▶ [PROMPT]:
Reproduce all records verbatim.

▶ [WORKING DATA]:

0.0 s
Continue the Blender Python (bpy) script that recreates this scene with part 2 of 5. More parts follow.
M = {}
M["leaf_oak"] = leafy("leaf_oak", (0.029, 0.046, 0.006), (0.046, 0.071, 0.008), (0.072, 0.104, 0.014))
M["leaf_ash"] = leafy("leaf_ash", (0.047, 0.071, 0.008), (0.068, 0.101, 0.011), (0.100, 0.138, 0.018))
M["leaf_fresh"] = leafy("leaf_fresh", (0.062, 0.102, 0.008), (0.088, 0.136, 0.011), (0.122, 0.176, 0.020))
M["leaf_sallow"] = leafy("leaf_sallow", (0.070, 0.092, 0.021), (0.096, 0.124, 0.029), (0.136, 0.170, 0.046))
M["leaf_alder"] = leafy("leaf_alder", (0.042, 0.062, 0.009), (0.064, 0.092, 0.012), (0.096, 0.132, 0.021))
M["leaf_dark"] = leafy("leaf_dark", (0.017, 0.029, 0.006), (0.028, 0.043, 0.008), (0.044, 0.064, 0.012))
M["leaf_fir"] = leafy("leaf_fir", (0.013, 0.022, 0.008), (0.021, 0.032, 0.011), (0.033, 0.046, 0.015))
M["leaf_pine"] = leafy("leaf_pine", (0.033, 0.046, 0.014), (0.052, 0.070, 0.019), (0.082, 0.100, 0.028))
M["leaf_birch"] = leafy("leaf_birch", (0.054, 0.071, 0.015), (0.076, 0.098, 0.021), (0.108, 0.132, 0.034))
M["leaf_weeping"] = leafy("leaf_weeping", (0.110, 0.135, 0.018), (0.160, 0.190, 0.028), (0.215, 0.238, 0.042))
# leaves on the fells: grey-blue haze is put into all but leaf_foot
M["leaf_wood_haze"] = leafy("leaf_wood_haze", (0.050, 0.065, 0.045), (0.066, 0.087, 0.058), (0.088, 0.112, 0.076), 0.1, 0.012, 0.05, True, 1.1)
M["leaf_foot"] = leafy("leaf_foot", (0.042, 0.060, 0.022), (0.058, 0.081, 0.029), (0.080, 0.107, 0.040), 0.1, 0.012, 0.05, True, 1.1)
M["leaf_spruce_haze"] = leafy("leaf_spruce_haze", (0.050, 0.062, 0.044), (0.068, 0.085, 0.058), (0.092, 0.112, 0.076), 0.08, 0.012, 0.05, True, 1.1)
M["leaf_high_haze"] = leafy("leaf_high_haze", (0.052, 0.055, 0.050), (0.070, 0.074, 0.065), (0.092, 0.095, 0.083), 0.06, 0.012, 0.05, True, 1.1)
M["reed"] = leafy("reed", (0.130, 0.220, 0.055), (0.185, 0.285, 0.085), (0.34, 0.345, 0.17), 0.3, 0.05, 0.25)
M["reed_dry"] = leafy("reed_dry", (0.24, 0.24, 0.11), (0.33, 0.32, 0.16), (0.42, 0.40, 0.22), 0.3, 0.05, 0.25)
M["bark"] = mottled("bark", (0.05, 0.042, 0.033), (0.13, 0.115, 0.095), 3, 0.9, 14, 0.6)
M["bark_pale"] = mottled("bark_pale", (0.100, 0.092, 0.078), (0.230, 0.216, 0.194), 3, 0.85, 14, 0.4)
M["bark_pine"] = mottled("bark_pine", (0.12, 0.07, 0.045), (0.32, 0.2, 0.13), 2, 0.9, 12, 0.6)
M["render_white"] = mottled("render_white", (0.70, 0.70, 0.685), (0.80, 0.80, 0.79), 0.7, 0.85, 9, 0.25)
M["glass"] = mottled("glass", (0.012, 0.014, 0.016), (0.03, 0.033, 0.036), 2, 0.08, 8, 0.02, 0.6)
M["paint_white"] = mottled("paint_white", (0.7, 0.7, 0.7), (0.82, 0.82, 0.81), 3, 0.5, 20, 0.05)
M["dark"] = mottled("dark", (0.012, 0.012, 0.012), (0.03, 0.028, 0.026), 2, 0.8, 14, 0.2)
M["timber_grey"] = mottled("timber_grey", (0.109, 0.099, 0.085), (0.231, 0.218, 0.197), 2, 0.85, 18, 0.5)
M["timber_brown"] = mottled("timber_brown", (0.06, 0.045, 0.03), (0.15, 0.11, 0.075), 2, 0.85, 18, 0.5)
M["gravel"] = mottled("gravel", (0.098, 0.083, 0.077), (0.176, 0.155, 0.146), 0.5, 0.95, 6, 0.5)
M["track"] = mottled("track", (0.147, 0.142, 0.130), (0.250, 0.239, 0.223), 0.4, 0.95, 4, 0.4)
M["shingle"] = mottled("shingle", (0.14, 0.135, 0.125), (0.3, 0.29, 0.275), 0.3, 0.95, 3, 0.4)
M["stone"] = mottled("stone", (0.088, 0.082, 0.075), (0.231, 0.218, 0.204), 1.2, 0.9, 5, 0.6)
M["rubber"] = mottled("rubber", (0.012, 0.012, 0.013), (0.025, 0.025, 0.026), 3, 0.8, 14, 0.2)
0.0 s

▶ [ANSWER TO THIS PROBLEM]:
0.0 s
Continue the Blender Python (bpy) script that recreates this scene with part 2 of 5. More parts follow.
M = {}
M["leaf_oak"] = leafy("leaf_oak", (0.029, 0.046, 0.006), (0.046, 0.071, 0.008), (0.072, 0.104, 0.014))
M["leaf_ash"] = leafy("leaf_ash", (0.047, 0.071, 0.008), (0.068, 0.101, 0.011), (0.100, 0.138, 0.018))
M["leaf_fresh"] = leafy("leaf_fresh", (0.062, 0.102, 0.008), (0.088, 0.136, 0.011), (0.122, 0.176, 0.020))
M["leaf_sallow"] = leafy("leaf_sallow", (0.070, 0.092, 0.021), (0.096, 0.124, 0.029), (0.136, 0.170, 0.046))
M["leaf_alder"] = leafy("leaf_alder", (0.042, 0.062, 0.009), (0.064, 0.092, 0.012), (0.096, 0.132, 0.021))
M["leaf_dark"] = leafy("leaf_dark", (0.017, 0.029, 0.006), (0.028, 0.043, 0.008), (0.044, 0.064, 0.012))
M["leaf_fir"] = leafy("leaf_fir", (0.013, 0.022, 0.008), (0.021, 0.032, 0.011), (0.033, 0.046, 0.015))
M["leaf_pine"] = leafy("leaf_pine", (0.033, 0.046, 0.014), (0.052, 0.070, 0.019), (0.082, 0.100, 0.028))
M["leaf_birch"] = leafy("leaf_birch", (0.054, 0.071, 0.015), (0.076, 0.098, 0.021), (0.108, 0.132, 0.034))
M["leaf_weeping"] = leafy("leaf_weeping", (0.110, 0.135, 0.018), (0.160, 0.190, 0.028), (0.215, 0.238, 0.042))
# leaves on the fells: grey-blue haze is put into all but leaf_foot
M["leaf_wood_haze"] = leafy("leaf_wood_haze", (0.050, 0.065, 0.045), (0.066, 0.087, 0.058), (0.088, 0.112, 0.076), 0.1, 0.012, 0.05, True, 1.1)
M["leaf_foot"] = leafy("leaf_foot", (0.042, 0.060, 0.022), (0.058, 0.081, 0.029), (0.080, 0.107, 0.040), 0.1, 0.012, 0.05, True, 1.1)
M["leaf_spruce_haze"] = leafy("leaf_spruce_haze", (0.050, 0.062, 0.044), (0.068, 0.085, 0.058), (0.092, 0.112, 0.076), 0.08, 0.012, 0.05, True, 1.1)
M["leaf_high_haze"] = leafy("leaf_high_haze", (0.052, 0.055, 0.050), (0.070, 0.074, 0.065), (0.092, 0.095, 0.083), 0.06, 0.012, 0.05, True, 1.1)
M["reed"] = leafy("reed", (0.130, 0.220, 0.055), (0.185, 0.285, 0.085), (0.34, 0.345, 0.17), 0.3, 0.05, 0.25)
M["reed_dry"] = leafy("reed_dry", (0.24, 0.24, 0.11), (0.33, 0.32, 0.16), (0.42, 0.40, 0.22), 0.3, 0.05, 0.25)
M["bark"] = mottled("bark", (0.05, 0.042, 0.033), (0.13, 0.115, 0.095), 3, 0.9, 14, 0.6)
M["bark_pale"] = mottled("bark_pale", (0.100, 0.092, 0.078), (0.230, 0.216, 0.194), 3, 0.85, 14, 0.4)
M["bark_pine"] = mottled("bark_pine", (0.12, 0.07, 0.045), (0.32, 0.2, 0.13), 2, 0.9, 12, 0.6)
M["render_white"] = mottled("render_white", (0.70, 0.70, 0.685), (0.80, 0.80, 0.79), 0.7, 0.85, 9, 0.25)
M["glass"] = mottled("glass", (0.012, 0.014, 0.016), (0.03, 0.033, 0.036), 2, 0.08, 8, 0.02, 0.6)
M["paint_white"] = mottled("paint_white", (0.7, 0.7, 0.7), (0.82, 0.82, 0.81), 3, 0.5, 20, 0.05)
M["dark"] = mottled("dark", (0.012, 0.012, 0.012), (0.03, 0.028, 0.026), 2, 0.8, 14, 0.2)
M["timber_grey"] = mottled("timber_grey", (0.109, 0.099, 0.085), (0.231, 0.218, 0.197), 2, 0.85, 18, 0.5)
M["timber_brown"] = mottled("timber_brown", (0.06, 0.045, 0.03), (0.15, 0.11, 0.075), 2, 0.85, 18, 0.5)
M["gravel"] = mottled("gravel", (0.098, 0.083, 0.077), (0.176, 0.155, 0.146), 0.5, 0.95, 6, 0.5)
M["track"] = mottled("track", (0.147, 0.142, 0.130), (0.250, 0.239, 0.223), 0.4, 0.95, 4, 0.4)
M["shingle"] = mottled("shingle", (0.14, 0.135, 0.125), (0.3, 0.29, 0.275), 0.3, 0.95, 3, 0.4)
M["stone"] = mottled("stone", (0.088, 0.082, 0.075), (0.231, 0.218, 0.204), 1.2, 0.9, 5, 0.6)
M["rubber"] = mottled("rubber", (0.012, 0.012, 0.013), (0.025, 0.025, 0.026), 3, 0.8, 14, 0.2)
0.0 s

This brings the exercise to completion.